We will discuss the paths for a transition to an agrifood system that favours the maintenance of life, human and non-human, based on the concept of multispecies justice, which challenges anthropocentrism and human exceptionalism, and invites us to imagine ways in which we can access and take into consideration the interests of animals and nature when seeking social and environmental justice.
We will reflect together on how to mobilize rural producers who are now part of the destruction chains of livestock industry to be the agents of forest restoration and the fair transition towards plant-based agri-food systems which are healthy, sustainable and fair for all.
In other words, how to create the structural and cultural conditions so farmers can and want to abandon meat and soy production and transition their farms to produce plant foods for human consumption through regenerative practices?

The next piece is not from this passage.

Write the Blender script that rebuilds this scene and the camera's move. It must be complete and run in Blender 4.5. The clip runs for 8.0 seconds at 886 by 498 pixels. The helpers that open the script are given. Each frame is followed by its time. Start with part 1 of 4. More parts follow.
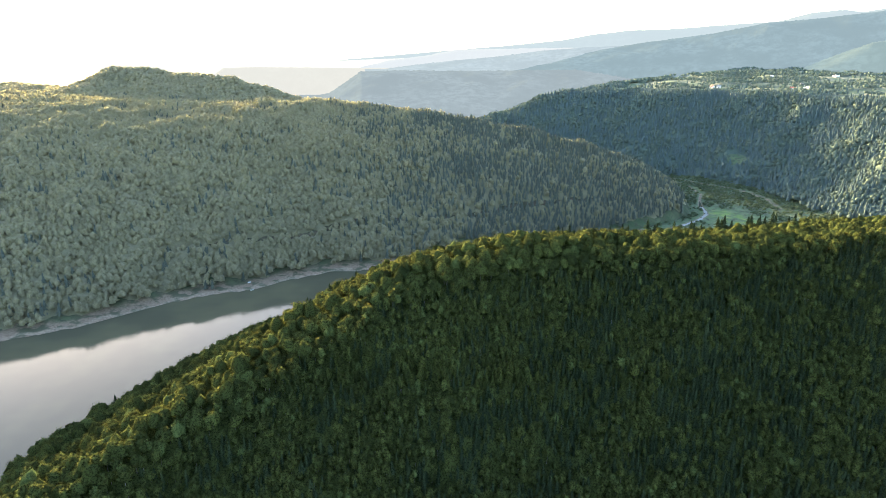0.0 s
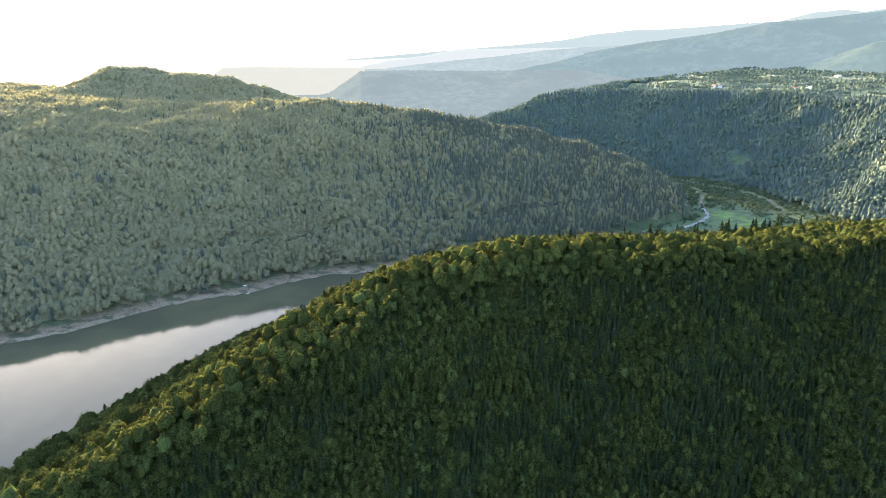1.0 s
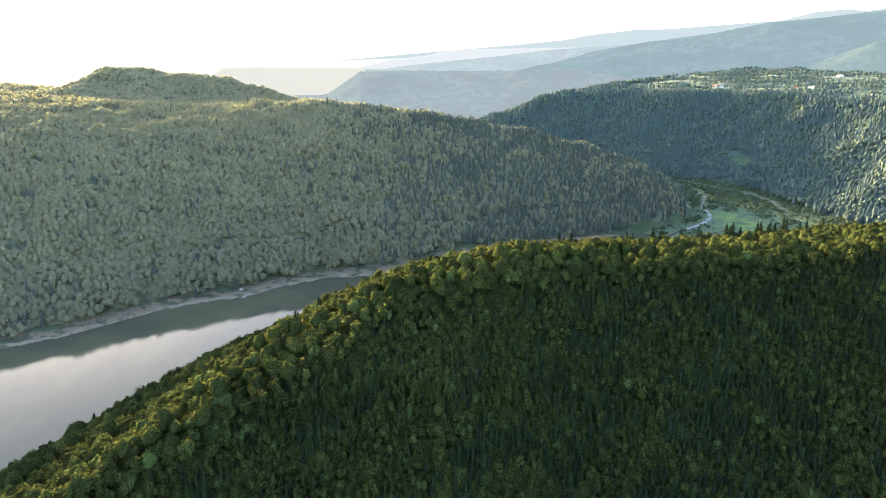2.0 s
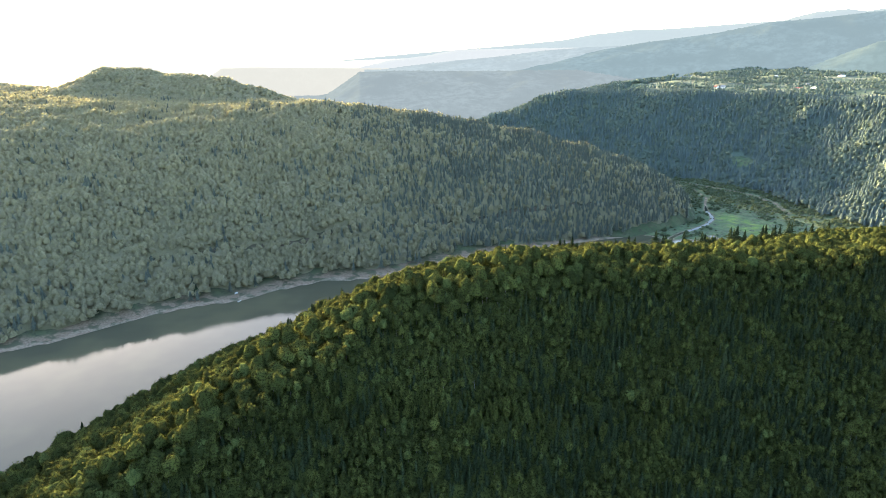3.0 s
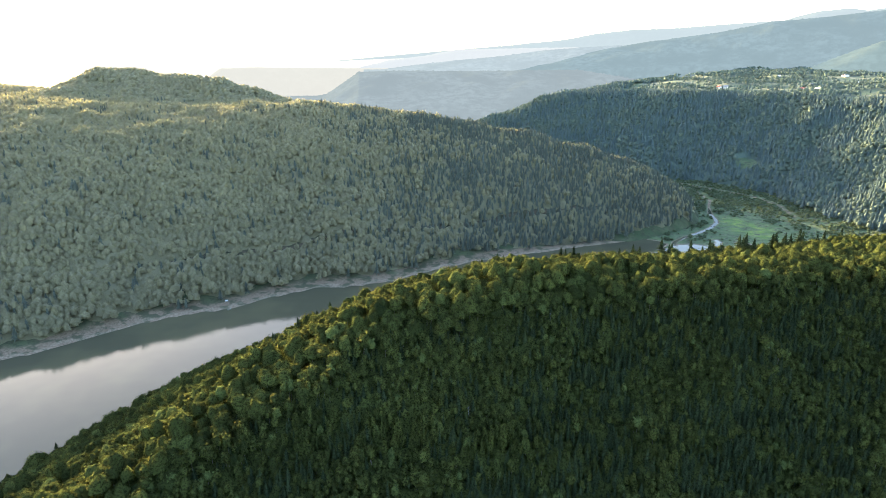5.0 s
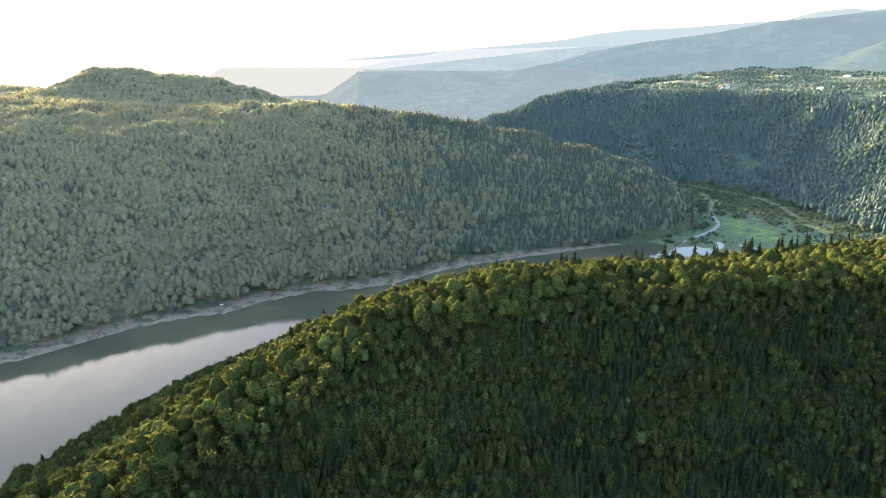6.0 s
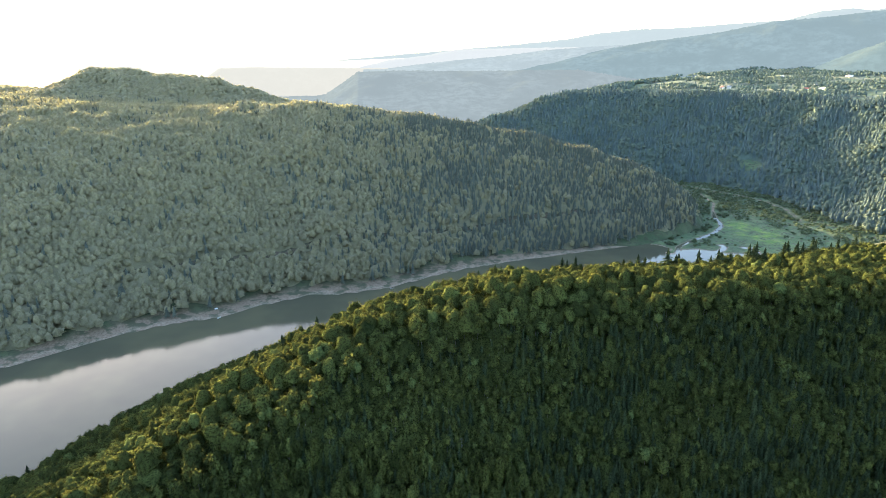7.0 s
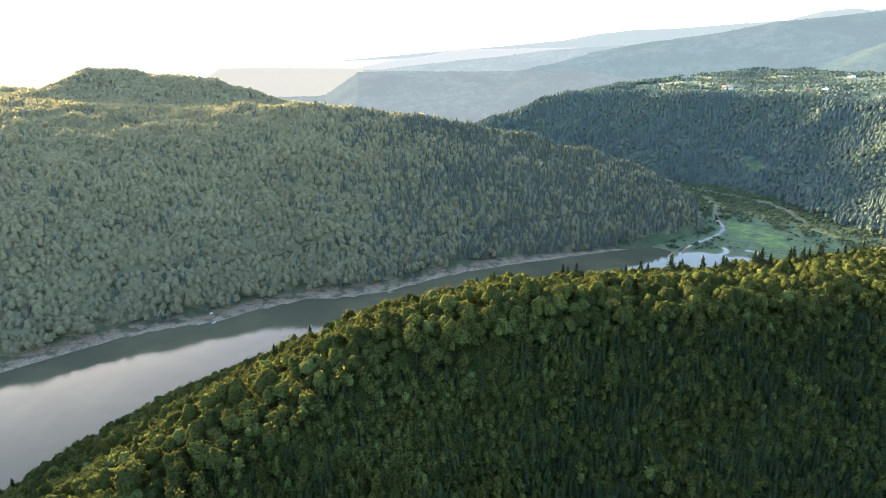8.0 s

Together we will seek to answer questions such as: if livestock on an industrial scale and monoculture of grains for animal feed are the main vectors of destruction in the Amazon, what would be the vectors for its recovery? What experiences can serve as a reference and horizon? What kind of rural transition model can we build in the Global South that can radiate from the center of the world (Amazon) to all corners of the planet? Which food production practices of indigenous and traditional peoples can inform or inspire this transition model? What kind of imagination and political will is needed to enable such a transition? What kind of food, fiscal, tax, agrarian, financial public policies can favor such an agri-food economy? How can we guarantee fair and sustainable income and jobs for all communities and workers who today depend economically on agribusiness and would be affected by such a transition? How can small farmers producing food of plant origin through regenerative practices be considered the national champions instead of the large corporations which explore nature, humans and animals? What kind of science, technologies and innovations can assist in the establishment of an agri-food system focused on people and not products, on collective good living and not on individual profit?
If cattle and soy are, in this context, technologies of death, what kind of technologies of life can we help to proliferate to face them? What alliances do we need to forge between human and non-human communities, between ancestral technologies and modern technologies, between Western science and traditional knowledge to promote a just agrifood transition starting in the Amazon that does not leave anyone behind?